▸ **Exercise**: Print exactly the lines from the first one down to the line containing "return x * x * (3 - 2 * x)", both ends included, with no pictures and nothing else.

▸ **Task material**:
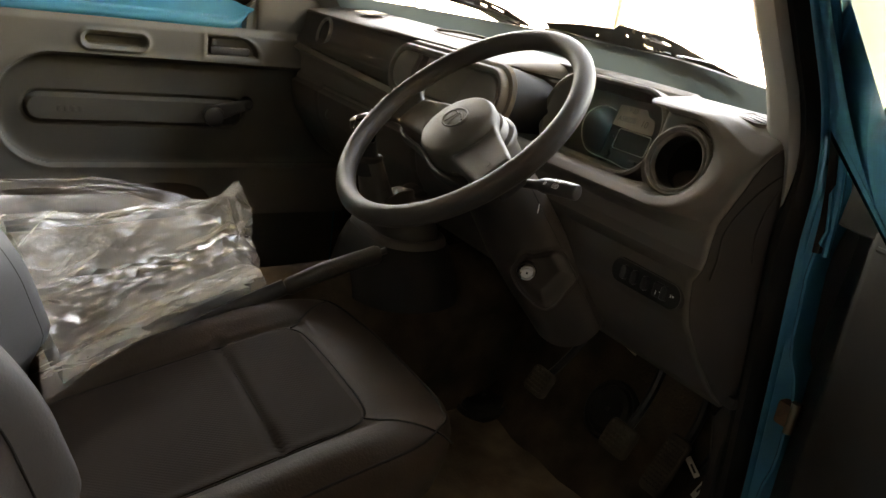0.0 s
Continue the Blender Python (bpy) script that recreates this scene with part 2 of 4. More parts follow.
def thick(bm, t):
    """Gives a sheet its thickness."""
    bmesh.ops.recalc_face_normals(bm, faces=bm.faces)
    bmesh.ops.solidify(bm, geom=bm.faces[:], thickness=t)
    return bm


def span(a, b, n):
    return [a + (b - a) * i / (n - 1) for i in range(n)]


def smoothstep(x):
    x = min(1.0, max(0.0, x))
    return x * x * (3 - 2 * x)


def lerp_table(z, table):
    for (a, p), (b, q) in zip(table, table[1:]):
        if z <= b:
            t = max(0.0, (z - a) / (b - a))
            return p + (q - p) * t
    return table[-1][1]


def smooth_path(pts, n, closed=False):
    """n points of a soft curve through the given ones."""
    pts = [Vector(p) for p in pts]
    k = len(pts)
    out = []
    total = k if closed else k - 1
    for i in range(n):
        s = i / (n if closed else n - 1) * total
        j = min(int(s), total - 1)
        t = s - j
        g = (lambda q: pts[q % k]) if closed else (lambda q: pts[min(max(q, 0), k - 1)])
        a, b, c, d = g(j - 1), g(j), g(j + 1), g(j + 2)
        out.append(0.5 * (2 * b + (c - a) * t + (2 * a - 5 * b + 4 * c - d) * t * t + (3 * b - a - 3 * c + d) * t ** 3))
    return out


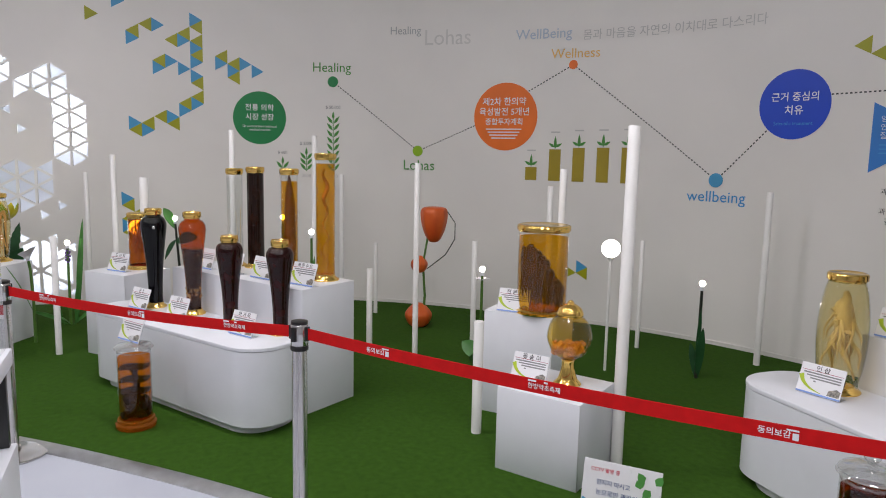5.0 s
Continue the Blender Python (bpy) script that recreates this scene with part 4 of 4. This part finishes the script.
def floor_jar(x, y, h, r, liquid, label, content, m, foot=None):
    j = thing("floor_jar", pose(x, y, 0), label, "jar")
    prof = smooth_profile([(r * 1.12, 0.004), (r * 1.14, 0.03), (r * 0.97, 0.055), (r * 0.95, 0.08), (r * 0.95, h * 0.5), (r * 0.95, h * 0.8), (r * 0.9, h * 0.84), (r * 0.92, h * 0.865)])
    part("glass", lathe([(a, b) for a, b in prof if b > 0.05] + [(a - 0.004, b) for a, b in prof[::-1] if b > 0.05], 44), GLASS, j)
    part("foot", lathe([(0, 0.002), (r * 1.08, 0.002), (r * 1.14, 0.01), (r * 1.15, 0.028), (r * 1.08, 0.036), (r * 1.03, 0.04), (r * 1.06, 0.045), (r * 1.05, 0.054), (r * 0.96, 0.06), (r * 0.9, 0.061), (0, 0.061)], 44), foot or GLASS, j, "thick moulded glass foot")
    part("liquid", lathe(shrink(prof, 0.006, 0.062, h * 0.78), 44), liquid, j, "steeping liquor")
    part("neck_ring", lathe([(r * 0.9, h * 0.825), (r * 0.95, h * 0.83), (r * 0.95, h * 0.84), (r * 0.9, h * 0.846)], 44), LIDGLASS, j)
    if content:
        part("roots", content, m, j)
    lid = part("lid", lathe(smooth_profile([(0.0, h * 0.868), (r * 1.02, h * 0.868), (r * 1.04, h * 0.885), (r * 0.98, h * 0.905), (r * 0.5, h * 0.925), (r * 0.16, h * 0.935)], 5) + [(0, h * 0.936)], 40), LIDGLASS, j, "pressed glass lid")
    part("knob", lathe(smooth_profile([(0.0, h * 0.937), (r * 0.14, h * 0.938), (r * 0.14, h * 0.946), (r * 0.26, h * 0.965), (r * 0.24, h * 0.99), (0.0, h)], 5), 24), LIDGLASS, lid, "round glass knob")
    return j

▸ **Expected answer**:
0.0 s
Continue the Blender Python (bpy) script that recreates this scene with part 2 of 4. More parts follow.
def thick(bm, t):
    """Gives a sheet its thickness."""
    bmesh.ops.recalc_face_normals(bm, faces=bm.faces)
    bmesh.ops.solidify(bm, geom=bm.faces[:], thickness=t)
    return bm


def span(a, b, n):
    return [a + (b - a) * i / (n - 1) for i in range(n)]


def smoothstep(x):
    x = min(1.0, max(0.0, x))
    return x * x * (3 - 2 * x)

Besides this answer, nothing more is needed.